Marin unions contended the vested rights of current workers were violated when the Marin County Employees Retirement Association imposed state legislation enacted in 2012 to prevent “spiking” pension boosts from stand-by duty, in-kind health care, and other things.
Three similar union suits filed against the Contra Costa, Alameda, and Merced county pension systems were consolidated. Leiderman, also an attorney for the Contra Cost and Alameda systems, said arguments are scheduled to begin soon.
Bartow speculated that if the Marin ruling is appealed, as he expects, the state Supreme Court may await the outcome of the three consolidated suits in the appellate court before acting on the issue.
CalSTRS followed the “California rule” in legislation two years ago that will raise the rate school districts pay to CalSTRS from 8.25 percent of pay to 19.1 percent by 2020, while the rate for teachers was limited to an increase from 8 percent of pay to 10.25 percent.
The comparable new benefit offsetting the 2.5 percent rate hike for current teachers vested a routine annual 2 percent cost-of-living adjustment, which previously could have been suspended, though that rarely if ever happened.
Part of the Marin appellate court ruling is that a key 1955 state Supreme Court decision said pension cuts “should” be accompanied by a comparable new benefit, which is advisory, and only one high court ruling since then has used the mandatory word “must.”
Bartow argued that in several of the cases where the Supreme Court said “should,” the pension cuts were overturned because there was no comparable new advantage.

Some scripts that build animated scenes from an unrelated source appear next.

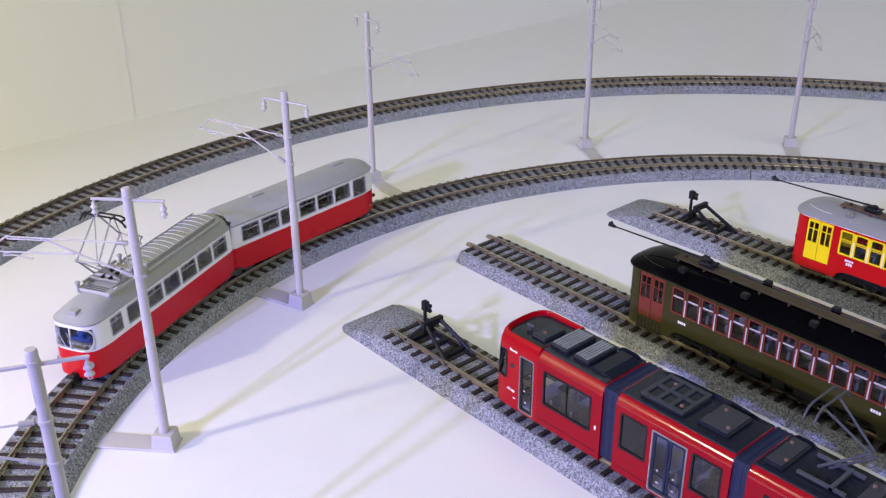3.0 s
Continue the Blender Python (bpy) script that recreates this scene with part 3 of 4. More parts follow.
def window(parent, shell, hole, frame_mat, glass, r=0.0006, w=0.0005, split=None, proud=0.0002, grow=0.0003, name="window"):
    u0, u1, z0, z1 = hole
    f = part(name, ring(shell, u0, u1, z0, z1, r, w, proud, grow=grow), frame_mat, parent)
    g = part("pane", pane(shell, u0 + 0.0001, u1 - 0.0001, z0 + 0.0001, z1 - 0.0001), glass, f)
    g.visible_shadow = False
    if split == "v":
        um = (u0 + u1) / 2
        part("mullion", bars(shell, [(um - 0.0002, um + 0.0002, z0, z1)], 0.0001), frame_mat, f)
    elif split == "t":
        zm = z1 - (z1 - z0) * 0.30
        um = (u0 + u1) / 2
        part("glazing_bar", bars(shell, [(u0, u1, zm - 0.0002, zm + 0.0002), (um - 0.00015, um + 0.00015, zm, z1)], 0.0001), frame_mat, f)
    elif split == "h":
        zm = z1 - (z1 - z0) * 0.36
        part("glazing_bar", bars(shell, [(u0, u1, zm - 0.0003, zm + 0.0003)], 0.0002), frame_mat, f)
    return f


def roof(shell, profile):
    """A lofted roof: profile of (inset, z) rings over the outline."""
    pl = shell.plan
    bm = bmesh.new()
    us = [u for u in pl.u[:-1]]
    rings = []
    xs = [p[0] for p in pl.p]
    x_lo, x_hi = min(xs), max(xs)
    for inset, z, *ends in profile:
        e0, e1 = (ends + [inset, inset])[:2] if ends else (inset, inset)
        row = []
        for u in us:
            x, y, _ = shell.at(u, profile[0][1])
            half = max(abs(p[1]) for p in pl.p)
            ky = max(0.02, (half - inset) / half)
            f = (x - x_lo) / (x_hi - x_lo)
            X = x_lo + e0 + (x_hi - e1 - x_lo - e0) * f
            row.append(bm.verts.new((X, y * ky, z)))
        rings.append(row)
    n = len(us)
    for a, b in zip(rings, rings[1:]):
        for i in range(n):
            bm.faces.new((a[i], a[(i + 1) % n], b[(i + 1) % n], b[i]))
    bm.faces.new(rings[-1])
    bm.faces.new(rings[0][::-1])
    return bm


def wheel_pair(parent, x, r=0.0052):
    """An axle with two wheels, its centre r above the rail."""
    bm = bmesh.new()
    for s in (-1, 1):
        lathe(bm, (x, s * 0.0092, r), [(r * 0.4, -0.0014), (r, -0.0012), (r, 0.0010), (r * 0.8, 0.0012), (r * 0.3, 0.0016)], 18, "y")
    rod(bm, (x, -0.009, r), (x, 0.009, r), 0.0009)
    return part("wheelset", bm, DARKGREY, parent)


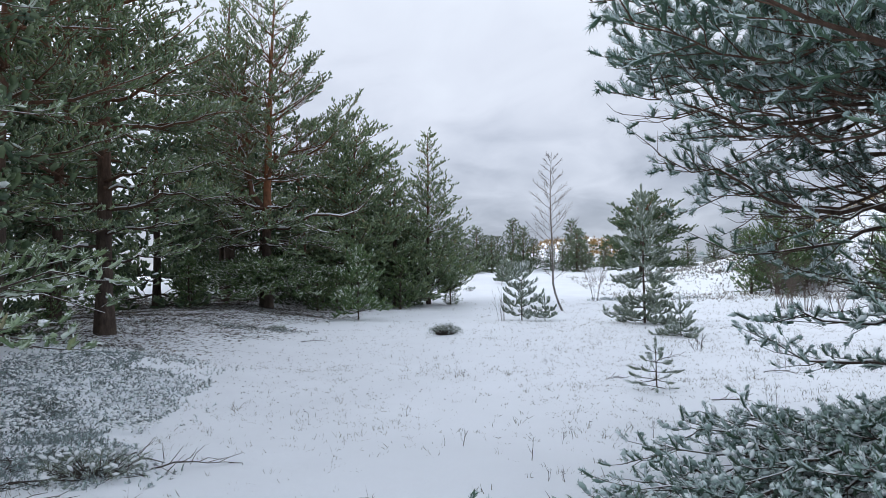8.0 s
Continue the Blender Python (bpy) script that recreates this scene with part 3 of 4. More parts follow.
# the two big pines on the right of the walk
R1 = (3.9, 5.9)
R0 = (3.5, 7.15)
pine(R1, 7.5, 0.055, NEAR, (0.2, 0.1), z0=0.2, spread=0.25, whorls=13, per=5, crown="round", skip=((150, 250, 0, 2.2),), st2=NEAR_BACK, low=LOW, mid_st=BARE, midz=2.62, group="pines beside the walk",
     label="big pine with rime-covered needles and low snowy boughs", limbs=[
         ((3.9, 5.9, 3.0), (0.8, 5.35, 2.75), 0.06, 0.045), ((3.9, 5.9, 2.7), (0.85, 6.2, 2.95), 0.03, 0.019), ((3.9, 5.9, 3.3), (1.2, 5.1, 3.4), 0.04, 0.019),
         ((3.9, 5.9, 2.4), (1.2, 6.4, 2.4), 0.02, 0.019), ((3.9, 5.9, 3.3), (1.05, 6.4, 3.3), 0.03, 0.019), ((3.9, 5.9, 2.2), (1.9, 5.2, 2.2), 0.02, 0.019),
         ((3.9, 5.9, 2.5), (1.25, 6.65, 2.75), 0.04, 0.019), ((3.9, 5.9, 1.9), (2.3, 5.0, 1.7), 0.02, 0.019), ((3.9, 5.9, 2.6), (2.5, 4.5, 2.6), 0.02, 0.019), ((3.9, 5.9, 3.1), (1.9, 4.9, 3.0), 0.02, 0.019),
         ((3.9, 5.9, 1.6), (2.2, 4.3, 1.4), 0.02, 0.019), ((3.9, 5.9, 1.35), (2.35, 5.6, 1.3), 0.02, 0.019), ((3.9, 5.9, 1.5), (2.7, 5.0, 1.35), 0.02, 0.019), ((3.9, 5.9, 1.3), (2.5, 6.4, 1.25), 0.02, 0.019), ((3.9, 5.9, 1.8), (2.6, 6.0, 1.75), 0.02, 0.019), ((3.9, 5.9, 2.0), (2.6, 4.0, 1.9), 0.02, 0.019),
         ((3.9, 5.9, 0.5), (0.5, 5.0, 0.10), 0.02, 0.02), ((3.9, 5.9, 0.4), (0.95, 4.65, 0.08), 0.0, 0.02), ((3.9, 5.9, 0.45), (0.7, 5.4, 0.16), 0.02, 0.02),
         ((3.9, 5.9, 0.8), (1.65, 4.35, 0.35), 0.02, 0.02), ((3.9, 5.9, 0.5), (0.9, 5.8, 0.2), 0.02, 0.02), ((3.9, 5.9, 1.2), (2.2, 4.4, 0.9), 0.03, 0.02),
         ((3.9, 5.9, 0.9), (1.85, 5.7, 0.5), 0.02, 0.02), ((3.9, 5.9, 0.8), (1.2, 5.0, 0.4), 0.02, 0.02), ((3.9, 5.9, 0.5), (1.5, 4.25, 0.10), 0.0, 0.02), ((3.9, 5.9, 1.3), (1.9, 4.8, 0.8), 0.02, 0.02),
         ((3.9, 5.9, 0.3), (0.75, 4.6, 0.05), 0.0, 0.02), ((3.9, 5.9, 0.3), (1.3, 4.3, 0.05), 0.0, 0.02), ((3.9, 5.9, 0.3), (1.75, 4.0, 0.05), 0.0, 0.02), ((3.9, 5.9, 0.4), (2.0, 3.9, 0.12), 0.0, 0.02), ((3.9, 5.9, 0.8), (2.4, 3.8, 0.5), 0.0, 0.02), ((3.9, 5.9, 0.5), (2.6, 3.6, 0.2), 0.0, 0.02), ((3.9, 5.9, 1.1), (2.7, 3.7, 0.9), 0.0, 0.02)] + [((3.9, 5.9, 0.6), b, 0.0, 0.018) for b in ((1.1, 4.1, 0.08), (1.5, 3.9, 0.12), (2.0, 3.6, 0.2), (2.3, 3.5, 0.3), (1.9, 4.2, 0.2), (2.2, 4.0, 0.35), (1.6, 4.5, 0.3), (2.6, 4.0, 0.6), (1.4, 4.75, 0.18), (2.0, 5.2, 0.4), (2.3, 4.8, 0.5), (1.7, 5.35, 0.28), (2.5, 4.35, 0.35), (2.7, 5.4, 0.6), (2.1, 5.9, 0.45))])
pine(R0, 8.2, 0.12, NEAR, (0.0, 0.3), z0=0.17, spread=0.25, whorls=12, per=4, crown="round", skip=((130, 265, 0, 2.1), (115, 215, 2.0, 6.0)), st2=NEAR_BACK, low=LOW, mid_st=BARE, midz=2.9, midy=8.25, group="pines beside the walk",
     label="big pine with rime-covered needles and boughs sweeping the snow", limbs=[
         ((3.5, 7.15, 0.4), (0.1, 6.0, 0.10), 0.01, 0.024), ((3.5, 7.15, 0.4), (0.3, 5.6, 0.10), 0.01, 0.024), ((3.5, 7.15, 0.4), (0.85, 6.5, 0.15), 0.02, 0.024), ((3.5, 7.15, 0.35), (2.0, 7.35, 0.12), 0.02, 0.024), ((3.5, 7.15, 0.4), (1.2, 6.1, 0.18), 0.01, 0.024),
         ((3.5, 7.15, 0.95), (2.6, 8.5, 0.85), 0.06, 0.024), ((3.5, 7.15, 1.8), (1.55, 7.8, 2.45), 0.08, 0.028), ((3.5, 7.15, 2.6), (1.2, 6.8, 2.65), 0.03, 0.028), ((3.5, 7.15, 3.0), (1.3, 7.3, 3.1), 0.03, 0.019),
         ((3.5, 7.15, 2.9), (2.0, 7.1, 2.8), 0.03, 0.019), ((3.5, 7.15, 3.4), (1.8, 8.2, 3.6), 0.02, 0.019), ((3.5, 7.15, 0.6), (2.3, 6.8, 0.25), 0.0, 0.024), ((3.5, 7.15, 3.6), (2.4, 7.2, 3.4), 0.02, 0.019), ((3.5, 7.15, 2.2), (2.3, 7.9, 1.95), 0.03, 0.019),
         ((3.5, 7.15, 2.7), (2.15, 8.35, 2.7), 0.05, 0.019), ((3.5, 7.15, 2.9), (2.3, 8.4, 2.95), 0.04, 0.019), ((3.5, 7.15, 2.5), (2.1, 8.3, 2.45), 0.04, 0.019), ((3.5, 7.15, 2.2), (2.2, 8.35, 2.15), 0.03, 0.019), ((3.5, 7.15, 1.3), (3.2, 7.6, 1.25), 0.03, 0.019), ((3.5, 7.15, 1.5), (3.6, 7.2, 1.45), 0.02, 0.019), ((3.5, 7.15, 1.6), (2.9, 7.2, 1.5), 0.02, 0.019), ((3.5, 7.15, 2.4), (3.0, 6.9, 2.3), 0.02, 0.019)] + [((3.5, 7.15, z + 0.25), (x, y, z), 0.03, 0.02) for x, y, z in ((2.5, 5.9, 0.9), (2.9, 5.4, 1.1), (2.3, 6.3, 1.4), (3.1, 5.6, 1.5), (2.0, 6.6, 1.8), (2.7, 5.5, 1.95), (2.1, 6.9, 1.15), (3.3, 5.3, 2.3), (1.9, 7.3, 1.6), (2.4, 5.8, 2.5))] + [((3.5, 7.15, z - 0.2), (x, y, z), 0.03, 0.022, NEAR) for x, y, z in ((1.3, 6.2, 3.2), (1.6, 5.8, 3.6), (2.2, 5.4, 3.2), (1.1, 7.0, 3.4), (1.5, 7.6, 3.0), (1.9, 6.4, 3.9), (2.6, 5.2, 3.7), (1.3, 6.6, 2.85), (2.0, 5.6, 2.9), (1.7, 8.2, 3.3), (2.8, 5.3, 3.0), (2.3, 6.0, 3.4))]
     + [((3.5, 7.15, 0.5), (x, y, z), 0.0, 0.02) for x, y, z in ((1.2, 7.2, 0.15), (1.6, 7.5, 0.2), (1.9, 7.8, 0.2), (2.2, 7.3, 0.35), (1.4, 6.8, 0.2), (1.8, 6.9, 0.35), (2.3, 8.0, 0.3), (1.5, 6.3, 0.25), (2.4, 6.6, 0.5), (1.0, 6.6, 0.12))])

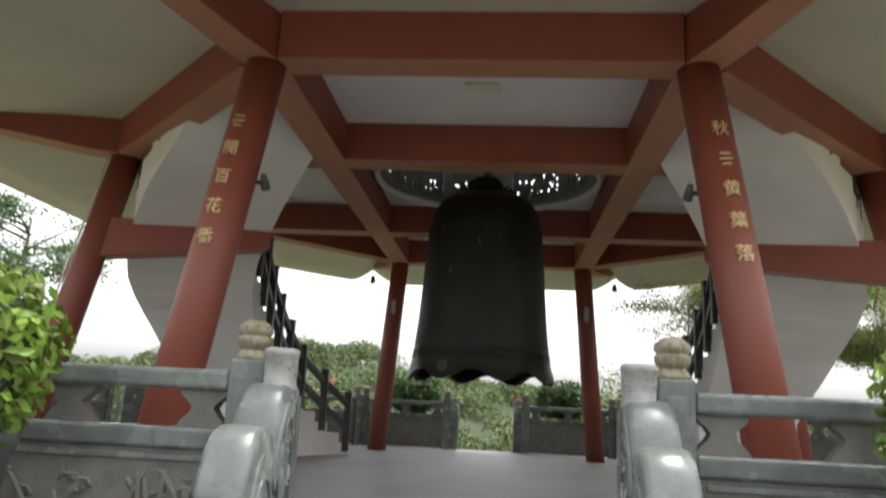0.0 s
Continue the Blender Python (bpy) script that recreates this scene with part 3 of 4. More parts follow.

He said the Marin ruling ignores the “actual and complete analysis in each of those cases.”
In what Bartow said he would “describe as a face-palm inducing aside,” the Marin ruling said that if reasonable cuts are made in pensions, the comparable new advantage or benefit is more money in paychecks because the lower pension results in lower employee rates.
Leiderman said a different panel of justices in the same appellate court cited the same cases as the Marin ruling, but made the opposite decision about vested rights in a case about cost-of-living adjustments in San Francisco pensions.
“That was last year — same appellate court, 180 degrees different view of vested rights,” Leiderman told the CalSTRS board. “The Supreme Court didn’t accept the petition (to review the appellate court decision). It’s hard to know.”